Most recently, vehicle registration requests have been directed to Breslin. According to him, Totem Pole residents often didn’t know or care about the terms of the park-town agreement.

Not only is Totem Pole Park in violation of its agreement with Freedom, but the individual violators may also be in violation of state laws.

Dorian suggested Freedom employ the Department of Motor Vehicles from the residents’ home states to “play the part of the bad guy and take some of the heat” off of Freedom officials.

Breslin, agreeing, said New Hampshire state officials were already investigating Totem Pole residents’ unauthorized vehicle registration. Breslin claimed that he had provided highway patrol officers with a list of campers in violation. Highway patrol officials were unavailable for comment.

State help may be necessary to enforce the rules of the agreement if the board allows the agreement to stand; some board members were concerned over the association’s apparent inability to stop Totem Pole residents from violating the terms of the agreement.

“I don’t think that the Totem Pole Board has control over the 450 campers in their development,” Chuck Brooks, a board member, said. “And because of that, I don’t think they can hold those people to their end of the agreement.”

Corbin acknowledged that it is impossible for the association to manage everyone in Totem Pole.

“I cannot control the campers anymore than the town of Freedom can control every single one of its citizens,” Corbin said. “We’ve been unfairly characterized in that respect, because it’s not possible to guarantee that every single person will follow the rules. You knew that all along.”

He claimed that the association has never received the names of park residents in violation of the agreement.

“If we had heard the names of these people, we could have fixed this,” he said. In the past, he said, the town and park have worked “amicably” on permitting, registration and other issues. Their reticence to work with the association in deterring violators, he said, is due to their eagerness to rescind the entire agreement.

Corbin said the only time violations had ever been called to his attention was late last year, when the Freedom town attorney, John Radigan, sent a list of registration violators to the association’s attorney.

The list, Corbin claimed, was of people who had been registering their cars in town for years and leaving them at Totem Pole year-round.
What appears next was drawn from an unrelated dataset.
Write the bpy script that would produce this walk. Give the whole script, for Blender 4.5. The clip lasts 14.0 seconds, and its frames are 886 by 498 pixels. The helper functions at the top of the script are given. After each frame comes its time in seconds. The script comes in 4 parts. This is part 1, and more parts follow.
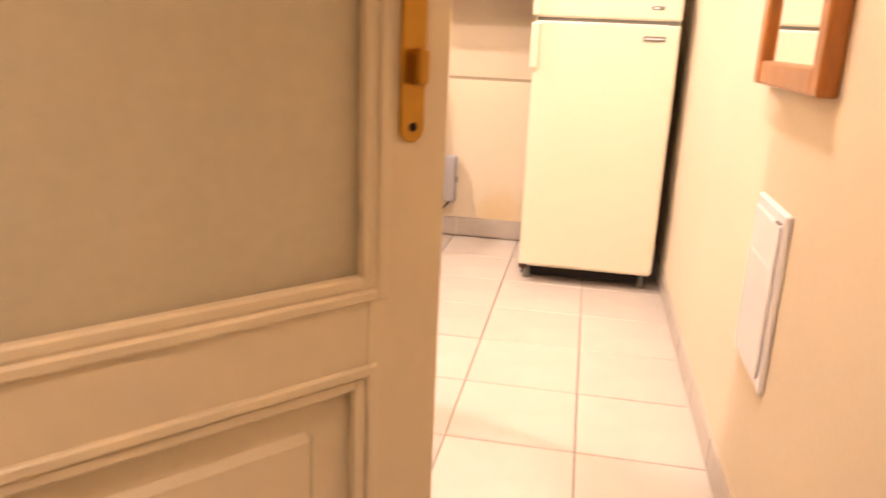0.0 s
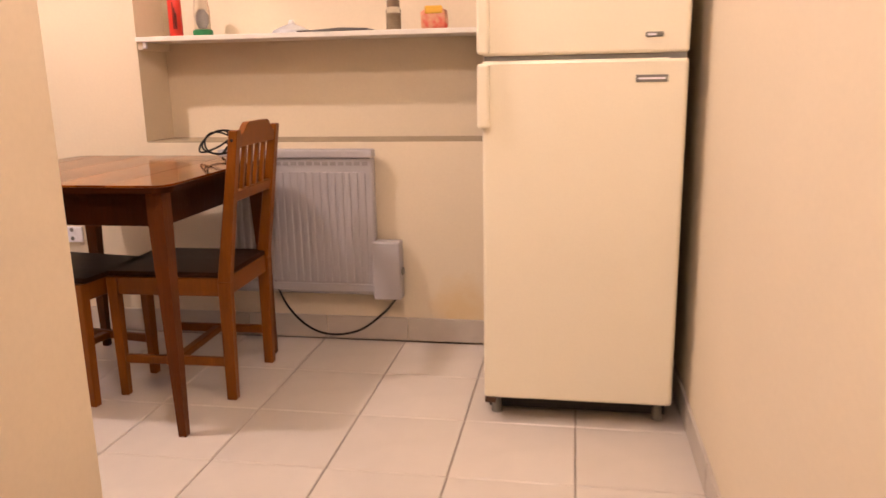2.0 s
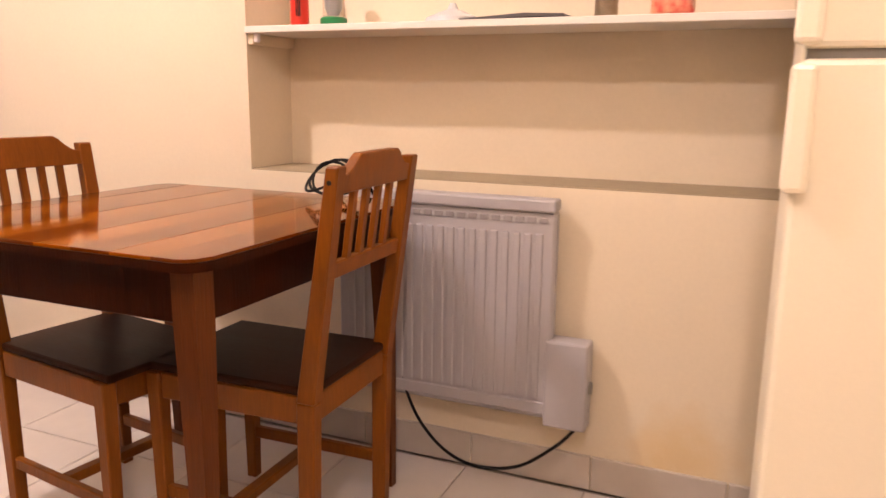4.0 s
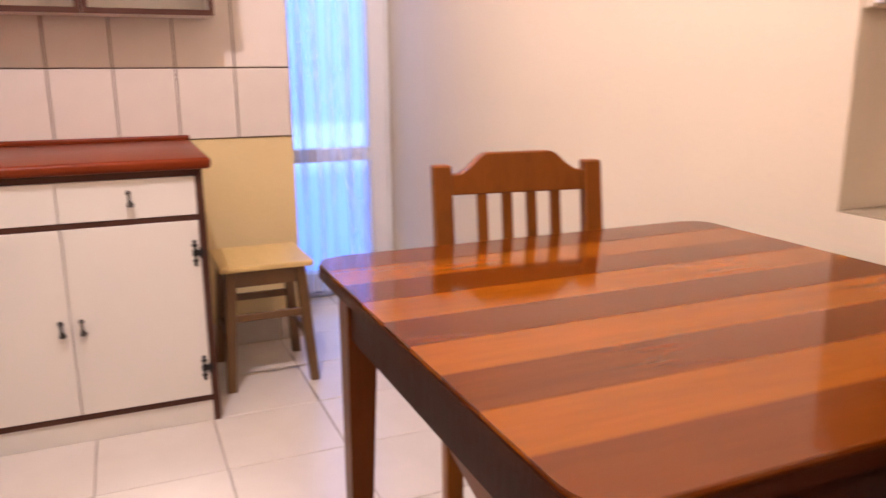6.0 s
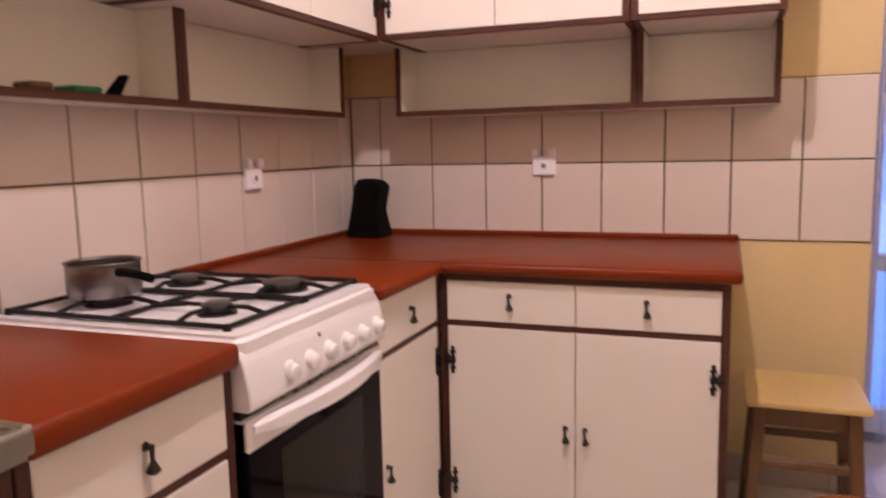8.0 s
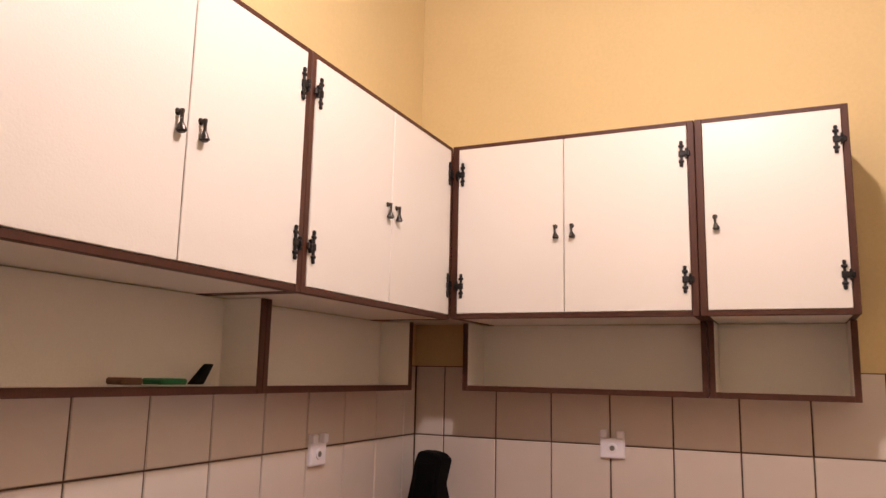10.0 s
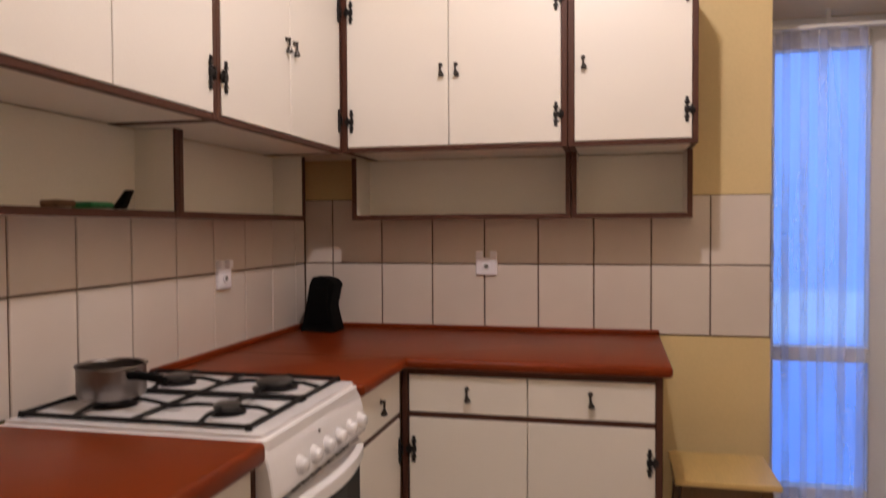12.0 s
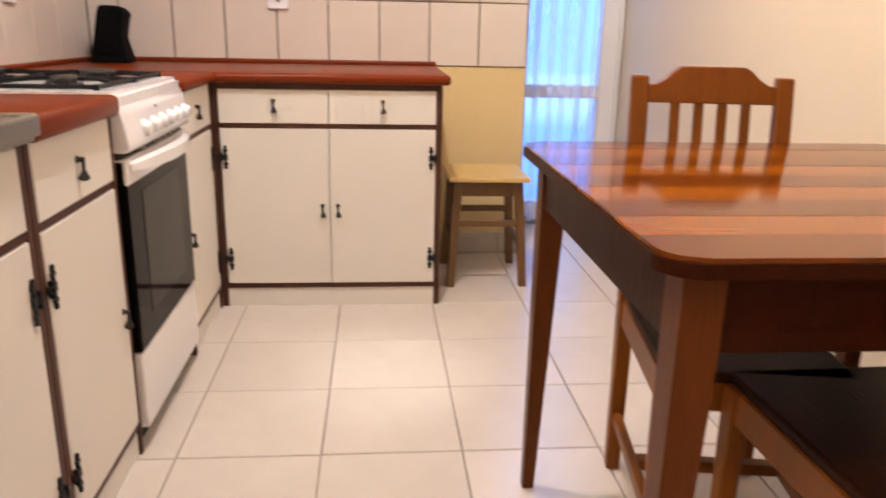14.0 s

Corbin said this was legal for them to do.

Freedom officials claim they never heard back from the association or its attorney, Patrick Wood, but Corbin said Wood had responded promptly to the letter. In addition, Corbin claimed that not all of the current, alleged violators, whose names were included in a letter written and read aloud at the meeting by Breslin, had registered their vehicles in violation of the agreement. Corbin said that he found at least five people on the list who no longer lived at Totem Pole Park.

Others, he said, did not list their Totem Pole address as their full-time residence, as was claimed by Breslin. Corbin said the town’s unwillingness to cooperate with the association in reducing violations and the misinformation provided by Breslin is the town’s way of revoking an agreement they never wanted to make in the first place.

“I think they made the number of violations sound worse than it is to get it done,” Corbin said, in reference of the agreement’s possible revocation. “They are concerned Totem Pole people will move here and live here, and put their kids in school and that the town will have to support these people.

“It’s very unlikely that that would ever happen,” Corbin finished.